In the Granite Belt...around the Stanthorpe area in South-West Queensland...4,200 hectares

Peregian Springs....More than 5000 people from 2500 homes in the Peregian area were evacuated due to the fire, as firefighters worked tirelessly to protect properties. Thousands of hectares have been burned.

In New South Wales....A fire in Bees Nest, north-west of Dorrigo in the Armidale area, is currently over 66,500 hectates and out of control. A fire in Drake has burnt more than 40,000 hectares and is out of control. A fire in Legume, in the Tenterfield area, has been contained after burning more than 1,600 hectares, while a Share Creek fire in the Yuraygir national park is not yet under control.

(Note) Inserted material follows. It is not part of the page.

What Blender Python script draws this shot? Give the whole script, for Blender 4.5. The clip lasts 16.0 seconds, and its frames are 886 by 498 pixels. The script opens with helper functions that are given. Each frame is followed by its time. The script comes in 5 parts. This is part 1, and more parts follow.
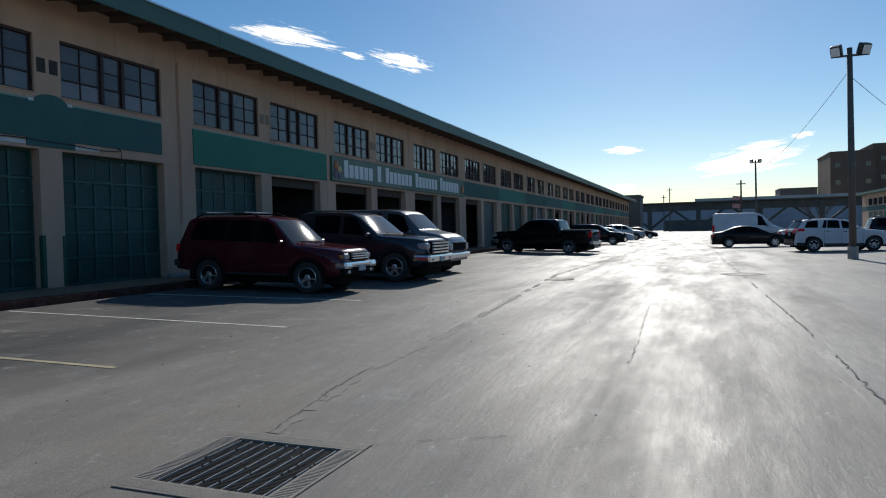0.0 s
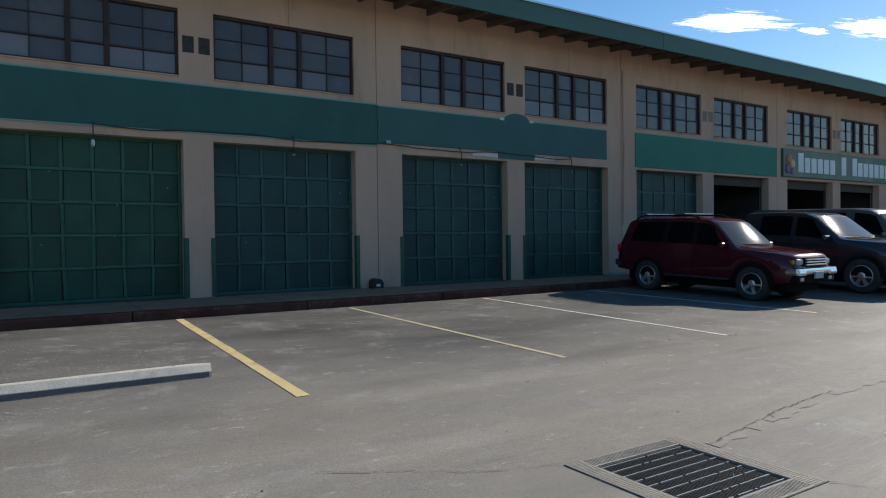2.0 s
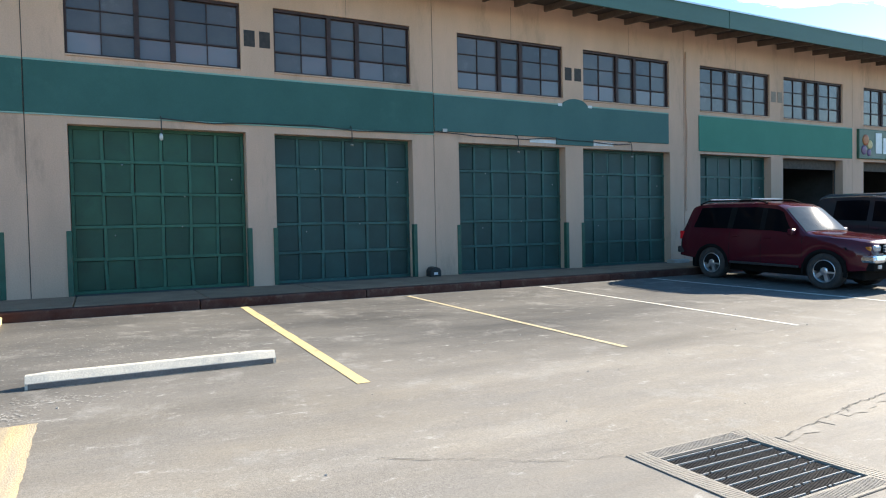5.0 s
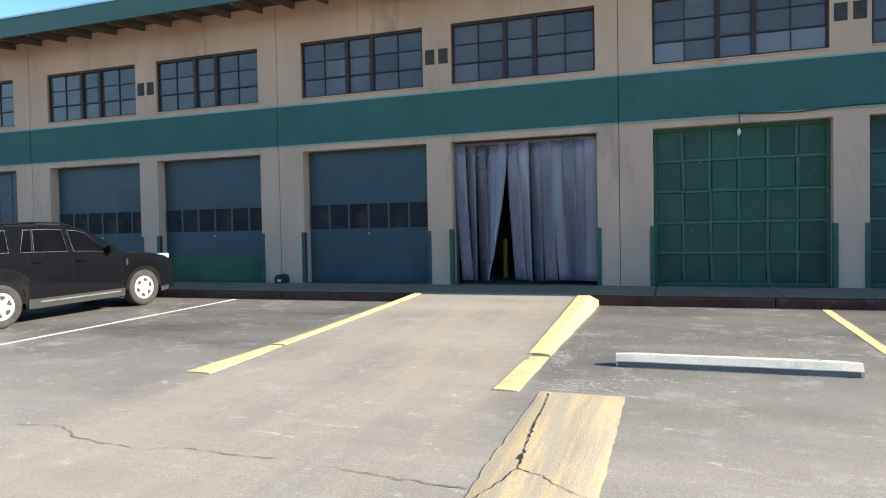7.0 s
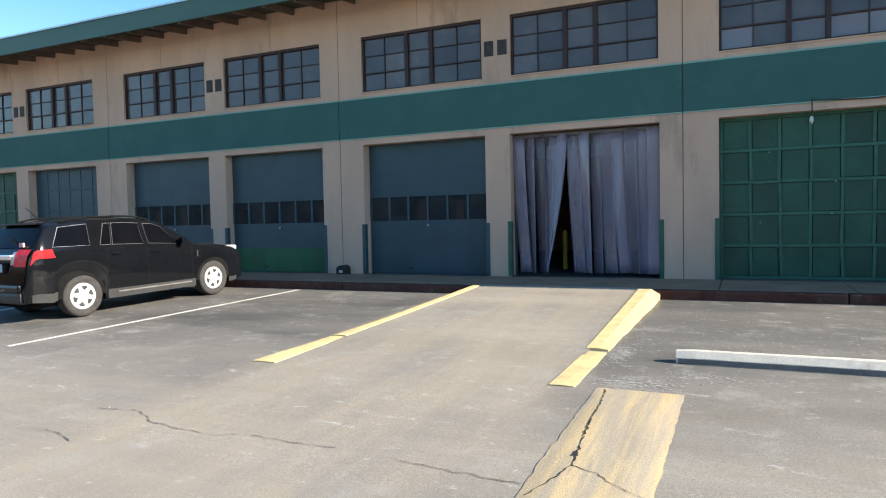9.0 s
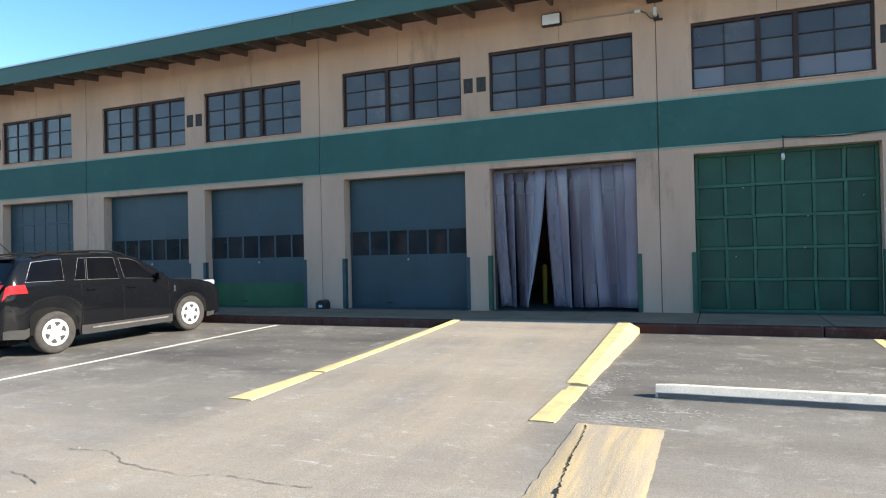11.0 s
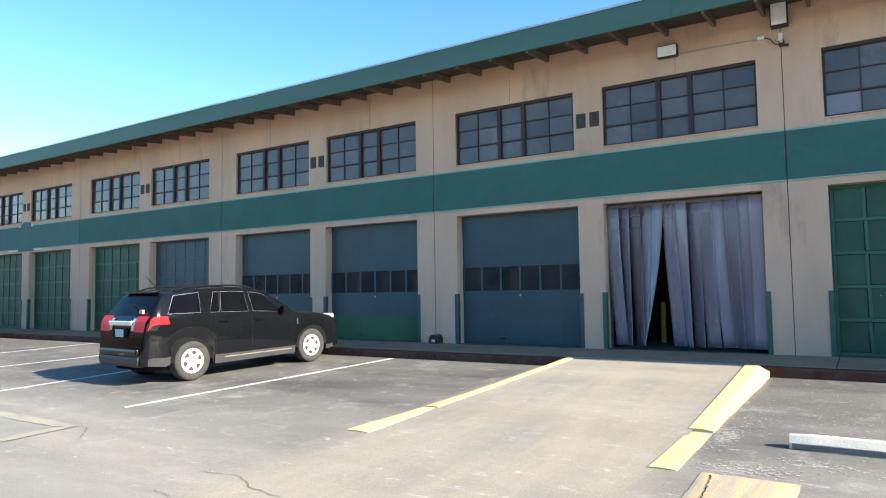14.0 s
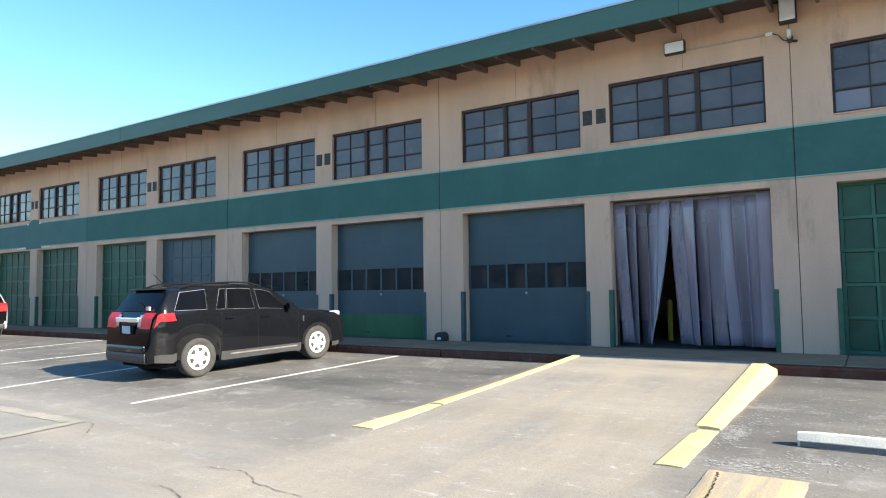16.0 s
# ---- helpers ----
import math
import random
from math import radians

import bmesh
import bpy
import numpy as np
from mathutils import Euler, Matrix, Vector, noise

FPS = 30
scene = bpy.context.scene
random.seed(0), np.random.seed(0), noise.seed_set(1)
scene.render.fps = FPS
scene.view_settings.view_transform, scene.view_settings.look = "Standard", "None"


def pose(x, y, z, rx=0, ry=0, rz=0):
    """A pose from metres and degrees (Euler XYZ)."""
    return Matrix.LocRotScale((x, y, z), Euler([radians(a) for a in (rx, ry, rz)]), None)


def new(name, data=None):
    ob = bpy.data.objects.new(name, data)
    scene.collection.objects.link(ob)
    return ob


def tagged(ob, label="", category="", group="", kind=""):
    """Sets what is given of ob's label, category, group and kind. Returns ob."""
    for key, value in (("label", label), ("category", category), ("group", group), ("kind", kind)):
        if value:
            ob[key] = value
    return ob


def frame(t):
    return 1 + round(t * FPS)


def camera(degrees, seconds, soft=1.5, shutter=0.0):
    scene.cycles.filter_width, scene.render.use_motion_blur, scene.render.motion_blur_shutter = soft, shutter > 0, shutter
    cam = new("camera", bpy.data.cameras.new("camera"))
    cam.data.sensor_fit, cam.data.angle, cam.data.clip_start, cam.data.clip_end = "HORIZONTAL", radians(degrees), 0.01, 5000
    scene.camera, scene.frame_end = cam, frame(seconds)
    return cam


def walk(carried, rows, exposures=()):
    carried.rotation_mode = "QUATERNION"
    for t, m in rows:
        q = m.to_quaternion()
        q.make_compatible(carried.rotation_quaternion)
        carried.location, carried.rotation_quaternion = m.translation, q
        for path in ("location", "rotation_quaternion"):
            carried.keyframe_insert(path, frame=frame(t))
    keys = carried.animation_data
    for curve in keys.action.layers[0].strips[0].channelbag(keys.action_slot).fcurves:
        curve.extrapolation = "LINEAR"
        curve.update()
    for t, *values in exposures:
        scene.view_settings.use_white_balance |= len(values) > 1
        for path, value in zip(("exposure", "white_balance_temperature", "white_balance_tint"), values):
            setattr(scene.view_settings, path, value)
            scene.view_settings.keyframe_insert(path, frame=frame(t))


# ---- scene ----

# ------------------------------------------------------------------ camera
cam = camera(67.46, 16.0, soft=1.1)
# seconds, x, y, z, yaw, pitch, roll
PATH = [
    (0.0, -0.122, 0.137, 1.473, 21.13, -1.42, 1.41),
    (0.5, -0.127, 0.135, 1.479, 28.52, -1.12, 1.52),
    (1.0, -0.099, 0.026, 1.531, 41.02, -0.88, 1.16),
    (1.5, -0.088, 0.037, 1.531, 49.79, -0.75, 0.95),
    (2.0, -0.069, -0.007, 1.552, 57.59, -0.89, 0.70),
    (2.5, -0.063, 0.002, 1.547, 59.84, -1.16, 0.58),
    (3.0, -0.056, 0.008, 1.552, 58.79, -1.48, 0.64),
    (3.2, -0.058, 0.012, 1.549, 58.52, -1.59, 0.69),
    (5.3, -0.081, -0.017, 1.565, 64.79, -1.99, 1.40),
    (5.5, -0.080, -0.015, 1.570, 71.92, -1.78, 1.40),
    (6.0, -0.068, -0.067, 1.570, 89.88, -1.41, 1.34),
    (6.5, -0.023, -0.017, 1.610, 100.49, -1.55, 1.11),
    (7.0, 0.014, -0.050, 1.614, 109.21, -1.54, 1.10),
    (7.5, 0.078, 0.003, 1.674, 116.76, -1.94, 1.11),
    (8.0, 0.071, 0.009, 1.671, 115.49, -2.23, 1.04),
    (8.5, 0.060, -0.000, 1.670, 114.62, -2.40, 1.09),
    (10.8, 0.074, 0.016, 1.688, 112.88, -0.34, 1.32),
    (11.0, 0.062, 0.016, 1.684, 112.72, 0.53, 1.24),
    (11.5, 0.079, 0.002, 1.684, 112.33, 1.80, 0.94),
    (12.0, 0.071, 0.005, 1.680, 112.33, 2.77, 0.92),
    (12.5, 0.090, 0.006, 1.693, 112.65, 3.39, 0.96),
    (13.0, 0.115, 0.002, 1.710, 117.82, 3.74, 0.93),
    (13.5, 0.116, 0.012, 1.706, 121.27, 3.81, 0.85),
    (14.0, 0.123, 0.026, 1.715, 122.29, 3.67, 0.82),
    (14.5, 0.118, 0.022, 1.713, 123.18, 3.66, 0.80),
    (15.0, 0.101, 0.018, 1.700, 123.36, 3.65, 0.74),
    (15.5, 0.098, 0.021, 1.694, 123.17, 3.61, 0.71),
    (16.0, 0.102, 0.017, 1.691, 122.81, 3.55, 0.74),
]
EXPOSURES = [(0.0, -0.5, 6550, 9), (1.0, -0.4, 6800, 9), (1.5, -0.2, 6950, 9), (2.0, 0.15, 7000, 10), (2.5, 0.5, 7150, 10), (3.0, 0.9, 7250, 10), (5.3, 1.46, 7400, 10), (7.0, 1.36, 7300, 10), (8.5, 1.24, 7300, 10), (11.0, 1.34, 7300, 10), (12.5, 1.63, 7300, 9), (14.5, 1.62, 7250, 9), (16.0, 1.6, 7250, 9)]
walk(cam, [(t, pose(x, y, z, 90 + p, r, w)) for t, x, y, z, w, p, r in PATH], EXPOSURES)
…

Mandarin Chocolate Cake:  In saucepan; cover 3 large mandarins with cold water; bring to boil over high heat; drain; repeat (to take the bitterness out of the peel). Return mandarins to pan; again cover with cold water; bring to boil; reduce heat to medium; simmer 30mins, or until very tender; drain; cool. Preheat oven 180C. Grease and line a 22 cm spring-form pan. Coarsely chop mandarins; process until smooth. Whisk 6 eggs and 1c caster sugar until double in size; add mandarin puree, 1-1/2c almond meal and ½c S.R.flour; gently fold to combine. Fold in 200g melted 70% dark chocolate until combined. Pour into pan; bake 50-60mins. This can be served warm with cream and/or ice cream as a dessert; or cold as a cake.

Mandarin Buttermilk Cake: Preheat oven 175C. Spray 10-inch cake pan; sprinkle raw sugar into pan, coating evenly. Lay mandarin slices on base, layering.  In bowl, with whisk, combine 2-1/2c plain flour, 3/4c granulated sugar, 1tsp baking powder, 1tsp baking soda, and 3/4tsp salt; add 2 large eggs, 1 egg yolk, 1-1/2c buttermilk, 3/4c cooled, melted unsalted butter, 1tbs mandarin zest and 2tbs mandarin juice; stir with fork until just incorporated, but still lumpy; don’t over-stir. Pour into pan; bake until top is golden, 35-40mins. Transfer to rack; let cool 5mins before inverting out of pan on to rack, or plate.

Spring Salad: Peel and dice 1 pawpaw, 1 mango, 1 avocado and 1 rockmelon; transfer to bowl. Combine gently. Heat 1tbs olive oil in pan over med-heat. Add minced garlic clove and 200g peeled green prawns; fry 4-5mins, stirring occasionally, until prawns turn pink; add to fruits. Whisk together 2tbs chopped mint leaves, 2tsp lime juice, 1tsp honey and 3tbs x-virgin olive oil; season to taste; pour dressing over salad; gently mix; serve on rocket or lettuce...or in the scooped-out shell/skin of the pawpaw (papaya).